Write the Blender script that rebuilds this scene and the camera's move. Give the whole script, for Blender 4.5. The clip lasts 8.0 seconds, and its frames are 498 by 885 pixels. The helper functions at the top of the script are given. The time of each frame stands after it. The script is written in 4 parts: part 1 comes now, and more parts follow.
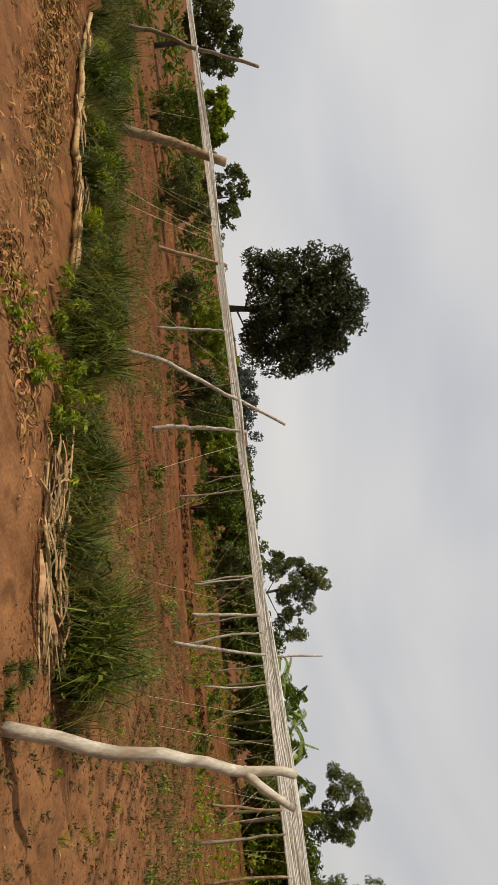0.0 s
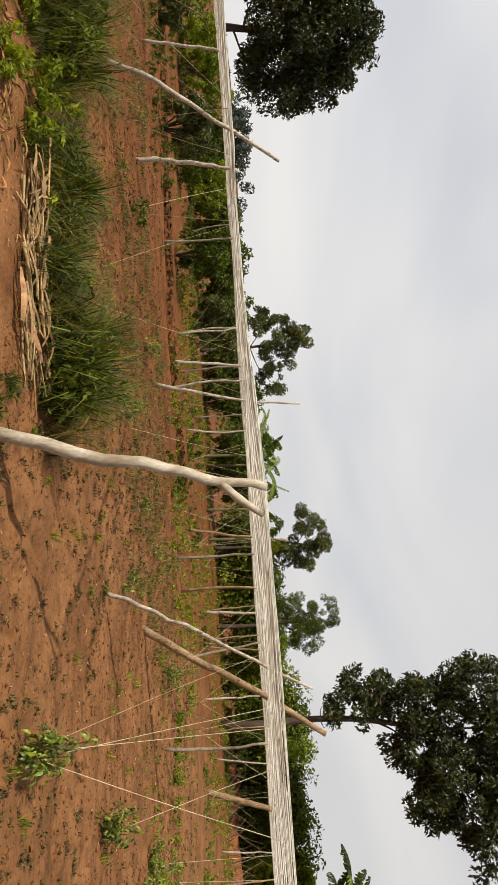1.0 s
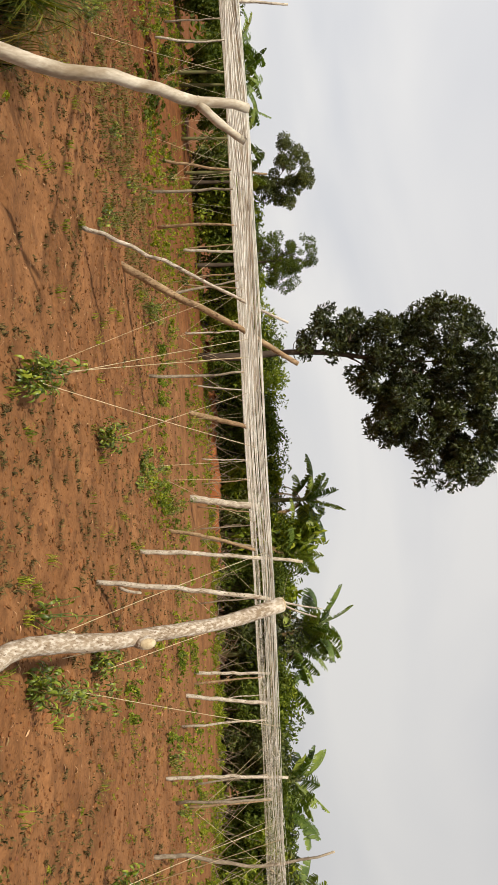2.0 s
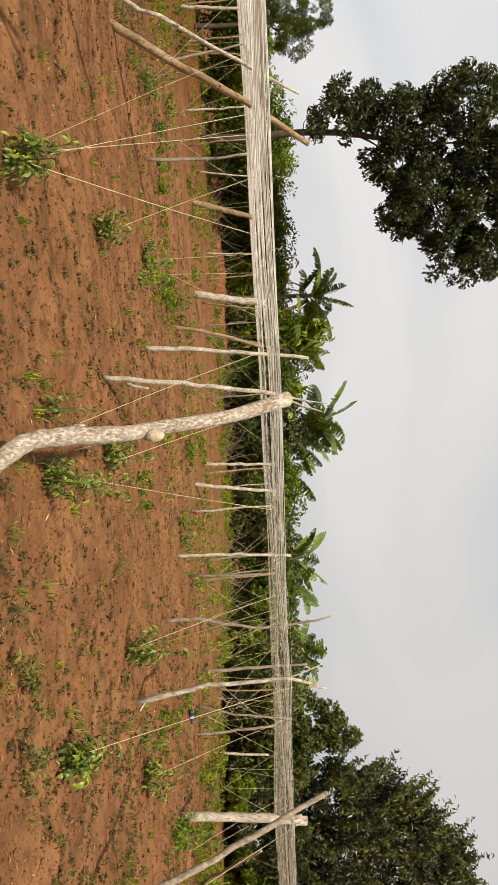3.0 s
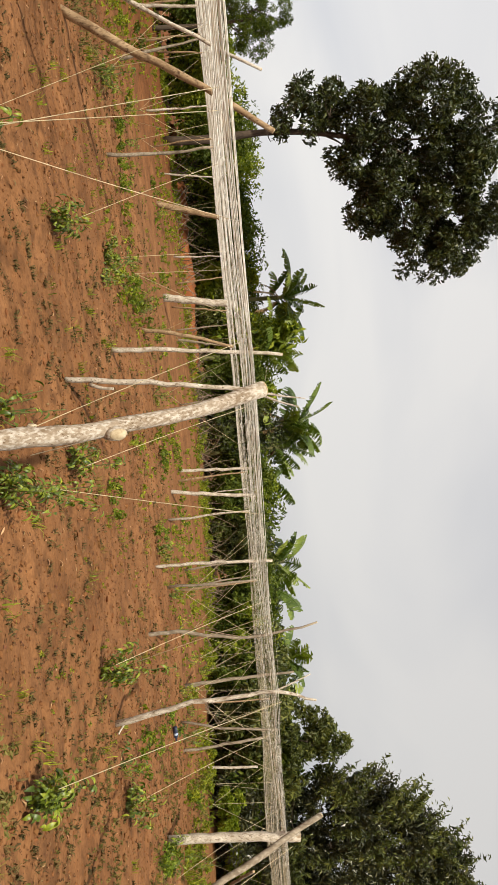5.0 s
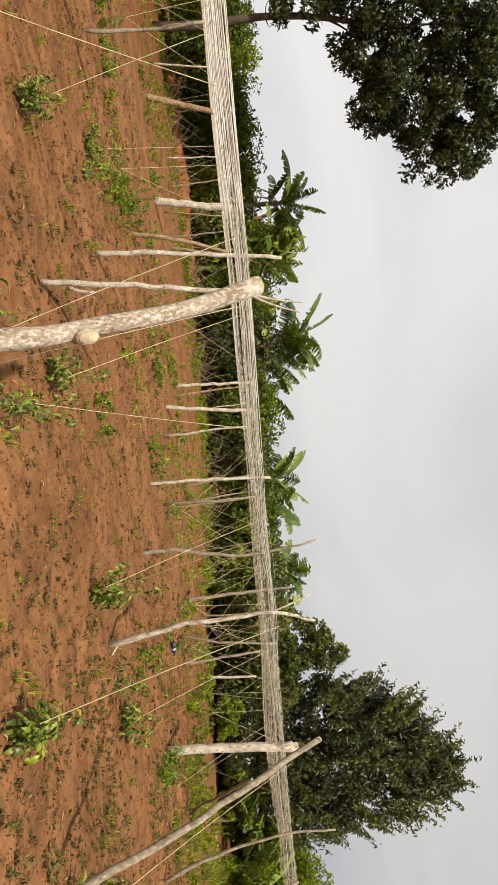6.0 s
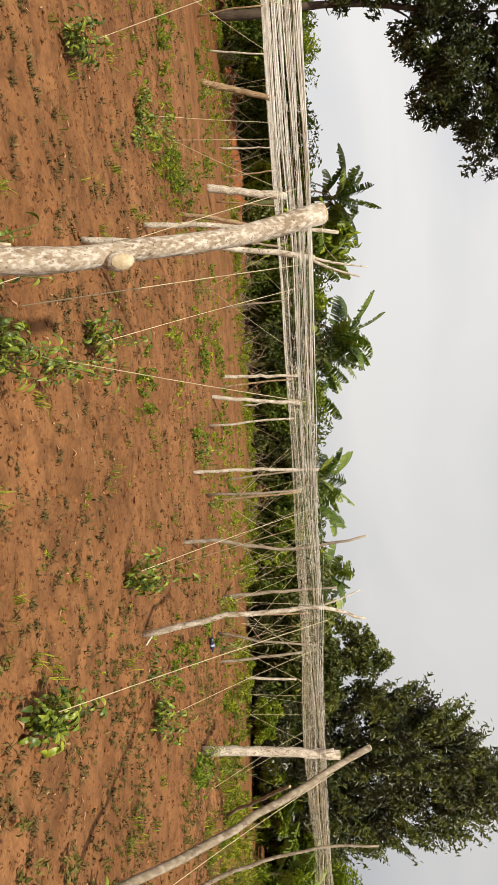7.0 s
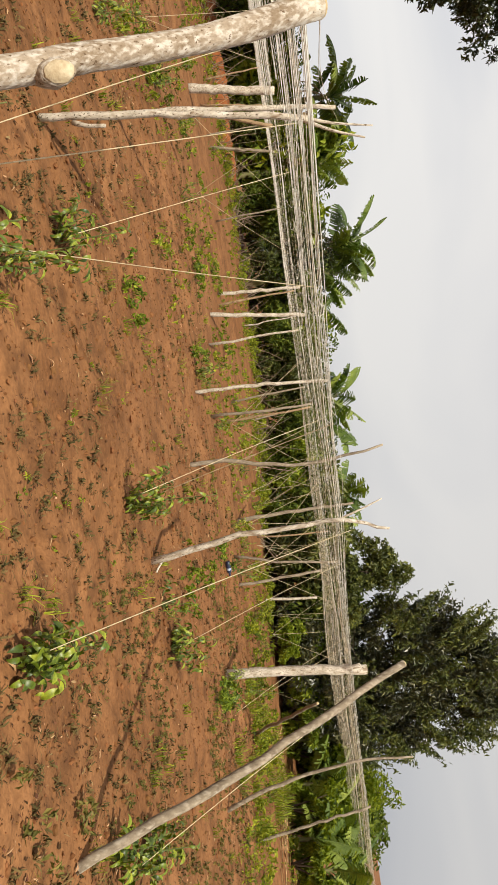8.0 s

> [What you are asked to do] Reproduce the whole listing word for word, setting aside any pictures.

> [Task result]
Write the Blender script that rebuilds this scene and the camera's move. Give the whole script, for Blender 4.5. The clip lasts 8.0 seconds, and its frames are 498 by 885 pixels. The helper functions at the top of the script are given. The time of each frame stands after it. The script is written in 4 parts: part 1 comes now, and more parts follow.
0.0 s
1.0 s
2.0 s
3.0 s
5.0 s
6.0 s
7.0 s
8.0 s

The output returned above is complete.